Of course the taxing authority gets to keep the taxes you pay. But the authority’s taking a hit every time you book a room through an agency like Expedia, Orbitz, or Hotels.com. That’s because when you do, the hotel only gets part of what you pay. The travel service takes its share. And the travel service doesn’t pay the lodging tax on its share.

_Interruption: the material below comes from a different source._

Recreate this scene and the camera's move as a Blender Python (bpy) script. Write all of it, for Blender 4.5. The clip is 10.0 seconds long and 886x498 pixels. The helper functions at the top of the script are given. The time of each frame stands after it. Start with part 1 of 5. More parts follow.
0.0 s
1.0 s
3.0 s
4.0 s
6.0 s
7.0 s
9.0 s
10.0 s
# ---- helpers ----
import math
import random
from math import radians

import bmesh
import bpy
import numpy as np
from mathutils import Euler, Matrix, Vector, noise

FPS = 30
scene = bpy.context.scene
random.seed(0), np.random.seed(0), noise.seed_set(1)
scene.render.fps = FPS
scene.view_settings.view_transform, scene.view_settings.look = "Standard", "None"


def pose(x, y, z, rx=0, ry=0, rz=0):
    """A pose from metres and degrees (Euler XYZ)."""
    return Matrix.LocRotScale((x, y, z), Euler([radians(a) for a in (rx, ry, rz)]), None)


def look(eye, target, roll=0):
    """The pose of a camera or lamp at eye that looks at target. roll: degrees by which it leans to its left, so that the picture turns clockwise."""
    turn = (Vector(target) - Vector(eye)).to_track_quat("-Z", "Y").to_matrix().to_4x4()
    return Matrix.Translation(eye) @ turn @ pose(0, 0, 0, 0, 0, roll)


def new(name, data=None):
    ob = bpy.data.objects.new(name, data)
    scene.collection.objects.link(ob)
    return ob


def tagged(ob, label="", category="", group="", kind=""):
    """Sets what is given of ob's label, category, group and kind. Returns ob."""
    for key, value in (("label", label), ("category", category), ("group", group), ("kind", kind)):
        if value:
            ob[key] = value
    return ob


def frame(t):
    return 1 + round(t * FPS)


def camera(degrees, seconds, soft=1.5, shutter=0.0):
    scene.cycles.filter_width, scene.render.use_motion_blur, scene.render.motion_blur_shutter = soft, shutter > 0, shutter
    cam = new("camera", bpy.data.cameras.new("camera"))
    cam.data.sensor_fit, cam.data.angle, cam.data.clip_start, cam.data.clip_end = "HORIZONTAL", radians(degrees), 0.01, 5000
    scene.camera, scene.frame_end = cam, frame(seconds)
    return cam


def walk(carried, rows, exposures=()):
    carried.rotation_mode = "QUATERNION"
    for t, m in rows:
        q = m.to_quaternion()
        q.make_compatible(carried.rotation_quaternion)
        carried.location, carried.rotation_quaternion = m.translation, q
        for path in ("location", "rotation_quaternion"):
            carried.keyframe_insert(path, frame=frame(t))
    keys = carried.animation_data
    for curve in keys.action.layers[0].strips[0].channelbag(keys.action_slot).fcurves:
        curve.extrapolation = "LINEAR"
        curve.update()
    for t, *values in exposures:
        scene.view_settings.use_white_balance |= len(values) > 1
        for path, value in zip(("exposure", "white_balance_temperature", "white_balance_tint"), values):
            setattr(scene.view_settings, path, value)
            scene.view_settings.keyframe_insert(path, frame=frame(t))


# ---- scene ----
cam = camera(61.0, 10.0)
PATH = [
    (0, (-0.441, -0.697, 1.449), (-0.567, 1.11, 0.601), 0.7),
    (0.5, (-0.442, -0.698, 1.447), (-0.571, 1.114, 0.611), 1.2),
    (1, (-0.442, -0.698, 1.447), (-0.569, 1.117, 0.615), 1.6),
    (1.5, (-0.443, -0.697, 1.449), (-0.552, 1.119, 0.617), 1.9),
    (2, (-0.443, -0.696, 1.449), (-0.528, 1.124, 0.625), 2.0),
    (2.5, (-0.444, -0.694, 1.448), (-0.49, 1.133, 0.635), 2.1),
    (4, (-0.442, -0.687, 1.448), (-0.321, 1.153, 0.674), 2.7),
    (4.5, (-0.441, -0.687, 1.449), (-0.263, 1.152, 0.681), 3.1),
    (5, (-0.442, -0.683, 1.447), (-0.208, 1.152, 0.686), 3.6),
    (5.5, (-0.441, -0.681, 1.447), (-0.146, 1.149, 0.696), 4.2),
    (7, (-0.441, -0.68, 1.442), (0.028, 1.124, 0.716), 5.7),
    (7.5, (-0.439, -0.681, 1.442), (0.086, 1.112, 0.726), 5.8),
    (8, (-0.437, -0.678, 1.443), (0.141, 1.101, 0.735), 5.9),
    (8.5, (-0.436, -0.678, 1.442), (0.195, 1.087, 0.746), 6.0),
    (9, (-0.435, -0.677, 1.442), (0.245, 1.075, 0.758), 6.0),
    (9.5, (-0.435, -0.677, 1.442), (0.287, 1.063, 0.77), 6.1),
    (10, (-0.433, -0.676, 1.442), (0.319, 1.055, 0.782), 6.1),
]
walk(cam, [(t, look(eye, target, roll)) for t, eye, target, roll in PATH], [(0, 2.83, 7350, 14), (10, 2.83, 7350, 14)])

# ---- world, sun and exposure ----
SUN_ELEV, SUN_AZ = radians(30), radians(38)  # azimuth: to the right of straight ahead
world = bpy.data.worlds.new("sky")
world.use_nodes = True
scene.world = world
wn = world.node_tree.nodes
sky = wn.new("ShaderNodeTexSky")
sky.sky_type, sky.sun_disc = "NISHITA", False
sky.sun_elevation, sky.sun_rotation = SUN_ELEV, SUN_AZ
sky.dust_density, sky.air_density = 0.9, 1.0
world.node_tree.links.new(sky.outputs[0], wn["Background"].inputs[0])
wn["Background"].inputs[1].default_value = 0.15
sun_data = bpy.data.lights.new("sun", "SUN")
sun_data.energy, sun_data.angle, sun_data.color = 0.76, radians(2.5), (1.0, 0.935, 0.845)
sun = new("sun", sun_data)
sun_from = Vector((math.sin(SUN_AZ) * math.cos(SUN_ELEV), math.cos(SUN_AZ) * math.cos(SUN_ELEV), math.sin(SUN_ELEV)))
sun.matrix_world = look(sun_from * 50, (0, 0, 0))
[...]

Since you pay the same total amount for your lodgings whether you book through the hotel or online, the argument goes, you shouldn’t care. You should care, because if you look closely, you pay less in taxes if you book through an online service. Here’s the scenario:

  • Quoted room rate = $100, lodging tax = 10%
  • Book via Hotel: Hotel gets $100, charges $10 tax = you pay $110
  • Book via Service: Hotel gets $80, charges $8 tax, Service gets $22 = you pay $110

The problem you may see here is not necessarily that the city earns $2 less in tax. The heck with the city, you’re not coming back. It’s that you’re not benefitting from the lower tax. The service is. Who pays the tax? Not the hotel, they simply collect it from you. You pay the tax. And when the room is quoted to you through the service at $100 per night, plus tax, don’t you feel foolish and maybe ticked finding out that $2 of what you thought was $10 in tax actually went to the service? How do you like paying $102 for a $100 room?